● **PROBLEM DETAILS**: Only the number is needed: how many lines contain the word "follow"?

● **DATASET EXCERPTS**:
— Begin —
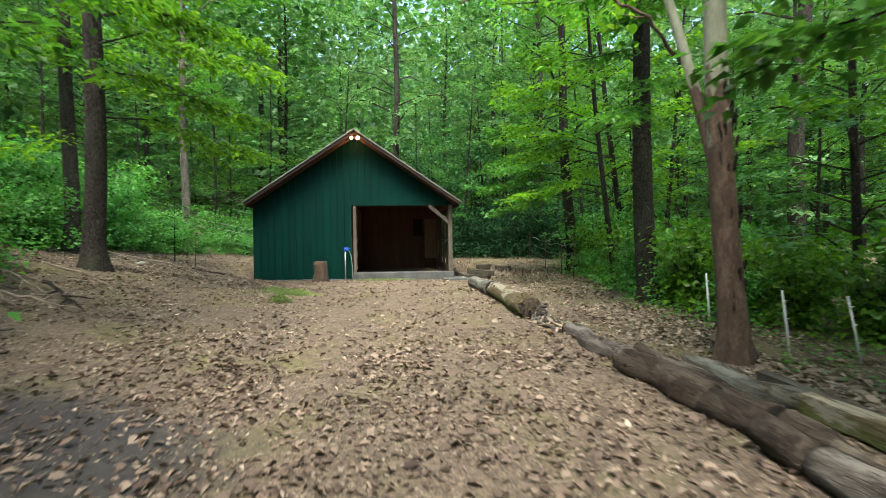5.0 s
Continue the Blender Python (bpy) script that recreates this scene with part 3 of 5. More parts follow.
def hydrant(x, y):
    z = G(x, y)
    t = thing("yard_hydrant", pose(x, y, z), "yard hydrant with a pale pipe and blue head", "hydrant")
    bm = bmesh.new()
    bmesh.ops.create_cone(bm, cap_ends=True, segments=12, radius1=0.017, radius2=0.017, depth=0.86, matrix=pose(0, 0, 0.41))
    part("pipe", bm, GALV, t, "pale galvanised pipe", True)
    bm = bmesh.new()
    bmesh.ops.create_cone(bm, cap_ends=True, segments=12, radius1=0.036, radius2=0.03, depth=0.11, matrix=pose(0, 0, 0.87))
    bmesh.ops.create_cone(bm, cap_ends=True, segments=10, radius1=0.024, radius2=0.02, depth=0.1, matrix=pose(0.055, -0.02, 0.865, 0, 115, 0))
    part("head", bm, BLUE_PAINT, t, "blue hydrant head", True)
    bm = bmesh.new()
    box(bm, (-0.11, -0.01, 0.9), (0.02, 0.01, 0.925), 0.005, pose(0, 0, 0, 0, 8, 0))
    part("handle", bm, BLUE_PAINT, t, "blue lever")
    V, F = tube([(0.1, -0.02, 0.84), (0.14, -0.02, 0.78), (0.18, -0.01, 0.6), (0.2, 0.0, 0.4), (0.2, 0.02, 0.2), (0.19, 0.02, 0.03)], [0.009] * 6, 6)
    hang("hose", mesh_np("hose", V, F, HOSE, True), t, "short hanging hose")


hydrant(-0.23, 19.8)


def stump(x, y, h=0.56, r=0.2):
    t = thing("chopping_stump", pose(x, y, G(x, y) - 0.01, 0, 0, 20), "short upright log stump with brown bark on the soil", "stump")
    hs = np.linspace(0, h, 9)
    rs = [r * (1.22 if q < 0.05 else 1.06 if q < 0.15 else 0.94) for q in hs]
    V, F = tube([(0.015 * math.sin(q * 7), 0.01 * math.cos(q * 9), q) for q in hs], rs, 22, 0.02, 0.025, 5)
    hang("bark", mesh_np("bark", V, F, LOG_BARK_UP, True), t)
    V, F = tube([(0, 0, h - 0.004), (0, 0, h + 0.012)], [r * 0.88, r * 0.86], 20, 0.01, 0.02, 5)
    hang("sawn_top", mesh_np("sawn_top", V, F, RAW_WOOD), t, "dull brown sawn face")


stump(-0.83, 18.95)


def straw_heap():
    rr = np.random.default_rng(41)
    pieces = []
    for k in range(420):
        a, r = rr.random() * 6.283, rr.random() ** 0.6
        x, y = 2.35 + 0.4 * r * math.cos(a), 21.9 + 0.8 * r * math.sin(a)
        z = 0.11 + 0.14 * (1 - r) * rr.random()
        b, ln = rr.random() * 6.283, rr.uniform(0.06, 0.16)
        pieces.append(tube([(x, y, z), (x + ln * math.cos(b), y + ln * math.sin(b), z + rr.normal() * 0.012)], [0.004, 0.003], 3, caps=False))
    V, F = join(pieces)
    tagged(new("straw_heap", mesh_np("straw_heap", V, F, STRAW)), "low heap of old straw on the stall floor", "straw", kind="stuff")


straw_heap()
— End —
— Begin —
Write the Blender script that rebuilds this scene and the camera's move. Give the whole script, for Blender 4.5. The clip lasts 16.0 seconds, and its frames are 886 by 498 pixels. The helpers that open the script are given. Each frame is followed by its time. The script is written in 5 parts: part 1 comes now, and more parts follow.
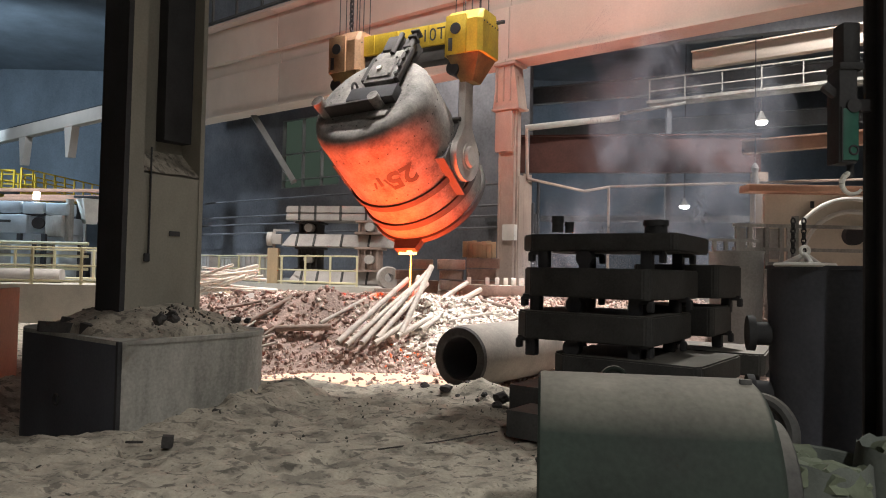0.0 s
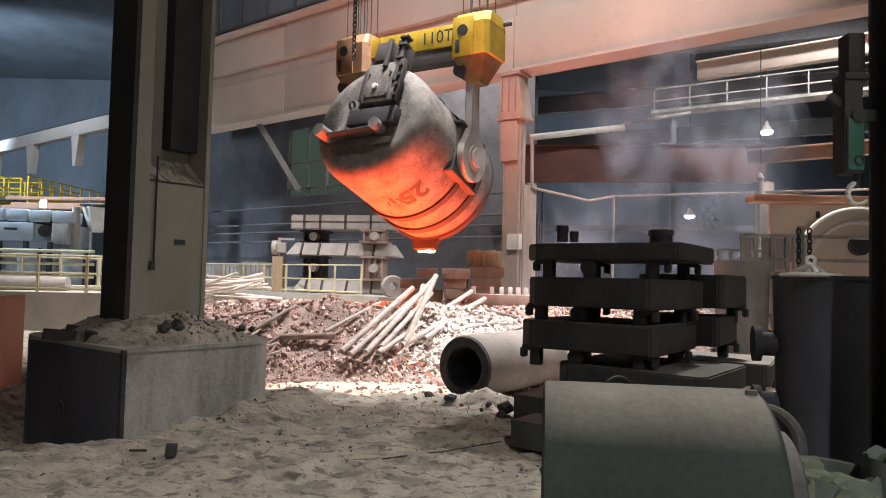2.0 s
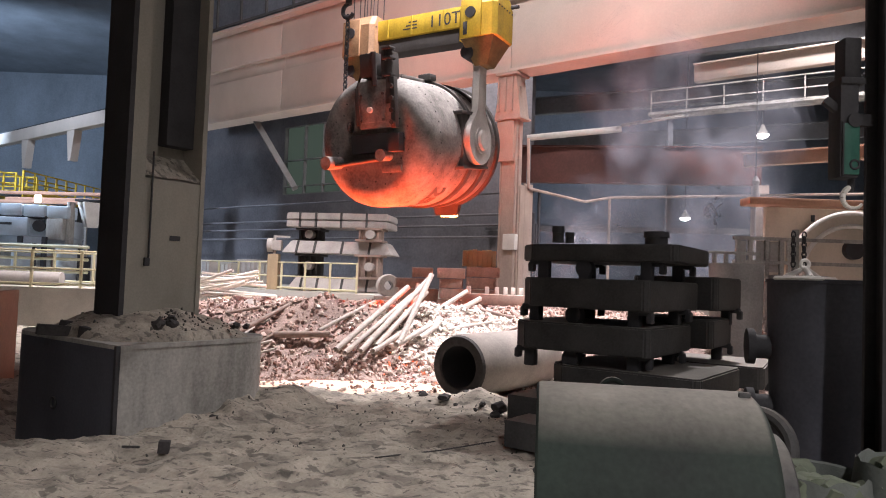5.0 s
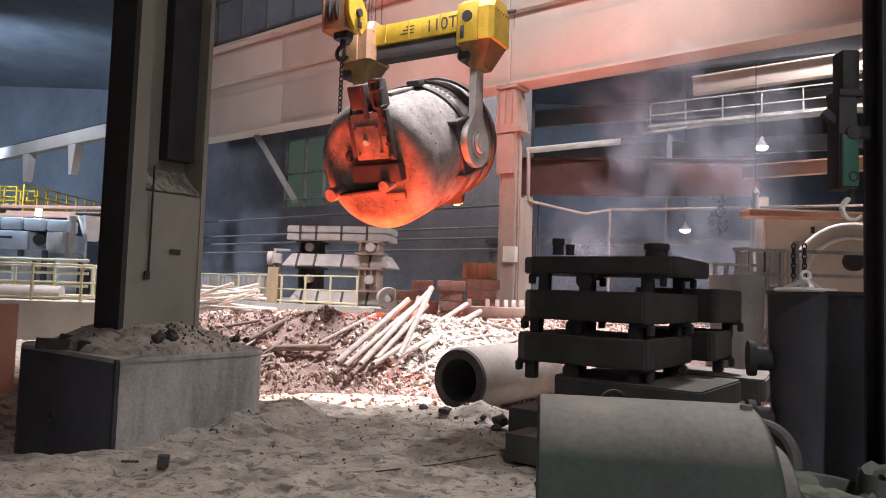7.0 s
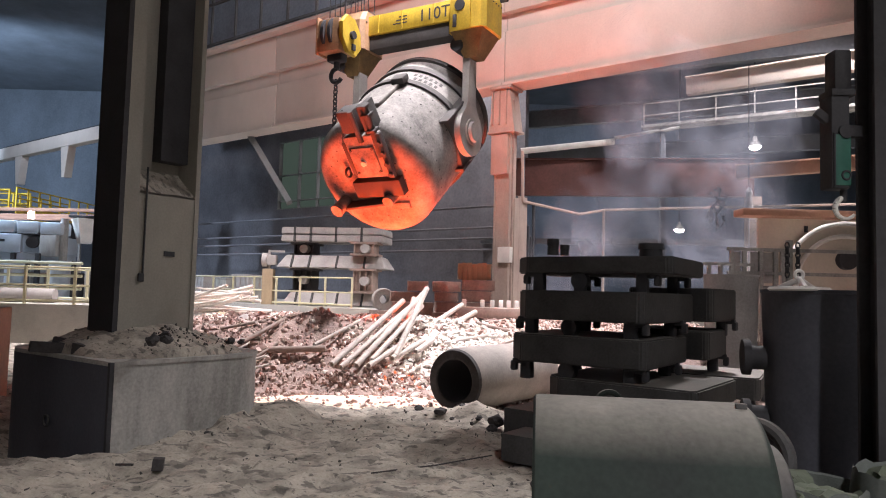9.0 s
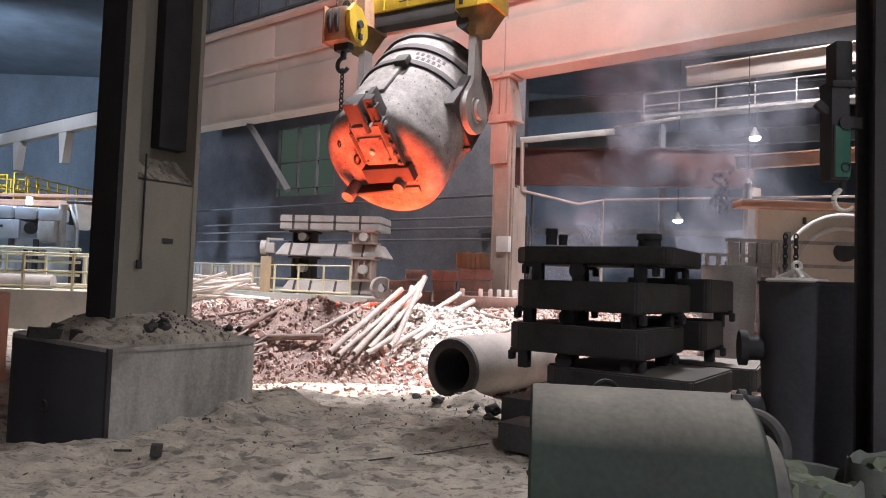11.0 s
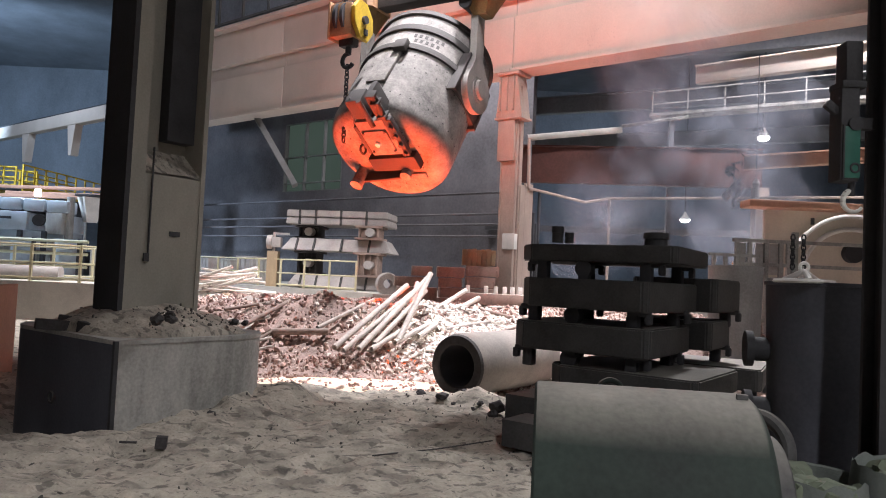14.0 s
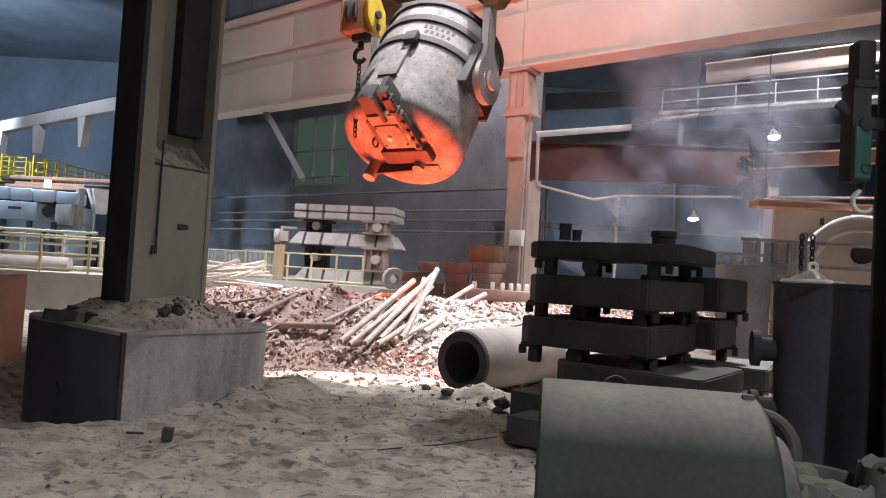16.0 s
— End —
— Begin —
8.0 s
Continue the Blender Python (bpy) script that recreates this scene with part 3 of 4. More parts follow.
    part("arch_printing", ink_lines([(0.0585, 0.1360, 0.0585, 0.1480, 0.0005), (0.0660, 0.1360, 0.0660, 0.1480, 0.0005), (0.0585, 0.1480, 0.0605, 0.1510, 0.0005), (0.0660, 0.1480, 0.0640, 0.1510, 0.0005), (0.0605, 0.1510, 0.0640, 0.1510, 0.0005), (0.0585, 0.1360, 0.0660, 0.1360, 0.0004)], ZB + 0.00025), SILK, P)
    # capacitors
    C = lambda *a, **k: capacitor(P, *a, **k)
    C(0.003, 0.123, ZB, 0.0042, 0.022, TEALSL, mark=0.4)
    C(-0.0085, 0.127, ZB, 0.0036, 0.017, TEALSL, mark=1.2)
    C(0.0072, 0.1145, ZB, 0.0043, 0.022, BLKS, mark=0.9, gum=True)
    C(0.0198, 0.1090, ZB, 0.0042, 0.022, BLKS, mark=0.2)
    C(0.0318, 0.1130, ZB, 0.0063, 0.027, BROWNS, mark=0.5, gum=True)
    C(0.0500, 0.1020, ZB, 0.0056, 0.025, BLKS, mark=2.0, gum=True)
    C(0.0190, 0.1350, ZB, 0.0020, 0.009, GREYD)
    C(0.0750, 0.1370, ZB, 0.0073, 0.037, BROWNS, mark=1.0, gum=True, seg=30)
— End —
● **ANSWER BELOW**: 3